_REQUIREMENT:_
Restate the material word for word and leave out anything that is a picture.

_DATA SHOWN:_
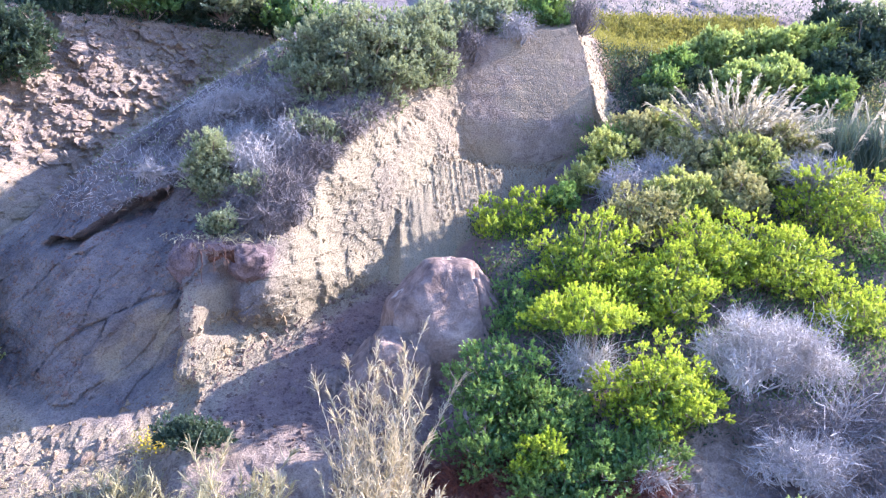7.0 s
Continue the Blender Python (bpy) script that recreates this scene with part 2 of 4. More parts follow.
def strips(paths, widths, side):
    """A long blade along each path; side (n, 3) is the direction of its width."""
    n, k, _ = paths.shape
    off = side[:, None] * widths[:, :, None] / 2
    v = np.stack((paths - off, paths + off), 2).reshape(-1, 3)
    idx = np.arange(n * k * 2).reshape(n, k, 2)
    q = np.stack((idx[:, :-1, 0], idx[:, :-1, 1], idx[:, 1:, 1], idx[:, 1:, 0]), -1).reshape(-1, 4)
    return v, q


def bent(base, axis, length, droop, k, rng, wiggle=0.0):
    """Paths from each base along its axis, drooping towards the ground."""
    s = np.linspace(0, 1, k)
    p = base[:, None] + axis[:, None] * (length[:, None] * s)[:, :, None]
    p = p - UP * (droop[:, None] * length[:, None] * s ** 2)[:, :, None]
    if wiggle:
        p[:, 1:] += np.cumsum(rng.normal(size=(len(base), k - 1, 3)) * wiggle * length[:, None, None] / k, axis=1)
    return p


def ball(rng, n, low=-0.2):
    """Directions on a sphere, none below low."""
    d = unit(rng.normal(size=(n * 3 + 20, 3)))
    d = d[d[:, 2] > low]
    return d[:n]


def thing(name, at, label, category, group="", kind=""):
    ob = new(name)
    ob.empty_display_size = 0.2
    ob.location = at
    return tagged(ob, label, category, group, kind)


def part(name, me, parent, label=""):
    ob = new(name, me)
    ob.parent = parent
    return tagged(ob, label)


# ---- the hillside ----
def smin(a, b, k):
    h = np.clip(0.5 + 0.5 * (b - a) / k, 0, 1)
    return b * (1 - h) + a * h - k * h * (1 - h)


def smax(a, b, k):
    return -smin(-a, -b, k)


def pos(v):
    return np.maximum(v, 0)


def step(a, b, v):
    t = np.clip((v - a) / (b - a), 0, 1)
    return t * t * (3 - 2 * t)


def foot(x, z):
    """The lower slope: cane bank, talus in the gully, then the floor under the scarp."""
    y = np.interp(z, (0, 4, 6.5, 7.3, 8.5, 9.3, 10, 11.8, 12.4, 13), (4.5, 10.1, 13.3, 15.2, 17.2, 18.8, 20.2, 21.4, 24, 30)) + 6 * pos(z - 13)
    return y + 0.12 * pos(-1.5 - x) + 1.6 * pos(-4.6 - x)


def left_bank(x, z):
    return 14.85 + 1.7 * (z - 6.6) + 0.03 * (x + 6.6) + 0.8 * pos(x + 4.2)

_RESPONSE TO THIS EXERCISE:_
7.0 s
Continue the Blender Python (bpy) script that recreates this scene with part 2 of 4. More parts follow.
def strips(paths, widths, side):
    """A long blade along each path; side (n, 3) is the direction of its width."""
    n, k, _ = paths.shape
    off = side[:, None] * widths[:, :, None] / 2
    v = np.stack((paths - off, paths + off), 2).reshape(-1, 3)
    idx = np.arange(n * k * 2).reshape(n, k, 2)
    q = np.stack((idx[:, :-1, 0], idx[:, :-1, 1], idx[:, 1:, 1], idx[:, 1:, 0]), -1).reshape(-1, 4)
    return v, q


def bent(base, axis, length, droop, k, rng, wiggle=0.0):
    """Paths from each base along its axis, drooping towards the ground."""
    s = np.linspace(0, 1, k)
    p = base[:, None] + axis[:, None] * (length[:, None] * s)[:, :, None]
    p = p - UP * (droop[:, None] * length[:, None] * s ** 2)[:, :, None]
    if wiggle:
        p[:, 1:] += np.cumsum(rng.normal(size=(len(base), k - 1, 3)) * wiggle * length[:, None, None] / k, axis=1)
    return p


def ball(rng, n, low=-0.2):
    """Directions on a sphere, none below low."""
    d = unit(rng.normal(size=(n * 3 + 20, 3)))
    d = d[d[:, 2] > low]
    return d[:n]


def thing(name, at, label, category, group="", kind=""):
    ob = new(name)
    ob.empty_display_size = 0.2
    ob.location = at
    return tagged(ob, label, category, group, kind)


def part(name, me, parent, label=""):
    ob = new(name, me)
    ob.parent = parent
    return tagged(ob, label)


# ---- the hillside ----
def smin(a, b, k):
    h = np.clip(0.5 + 0.5 * (b - a) / k, 0, 1)
    return b * (1 - h) + a * h - k * h * (1 - h)


def smax(a, b, k):
    return -smin(-a, -b, k)


def pos(v):
    return np.maximum(v, 0)


def step(a, b, v):
    t = np.clip((v - a) / (b - a), 0, 1)
    return t * t * (3 - 2 * t)


def foot(x, z):
    """The lower slope: cane bank, talus in the gully, then the floor under the scarp."""
    y = np.interp(z, (0, 4, 6.5, 7.3, 8.5, 9.3, 10, 11.8, 12.4, 13), (4.5, 10.1, 13.3, 15.2, 17.2, 18.8, 20.2, 21.4, 24, 30)) + 6 * pos(z - 13)
    return y + 0.12 * pos(-1.5 - x) + 1.6 * pos(-4.6 - x)


def left_bank(x, z):
    return 14.85 + 1.7 * (z - 6.6) + 0.03 * (x + 6.6) + 0.8 * pos(x + 4.2)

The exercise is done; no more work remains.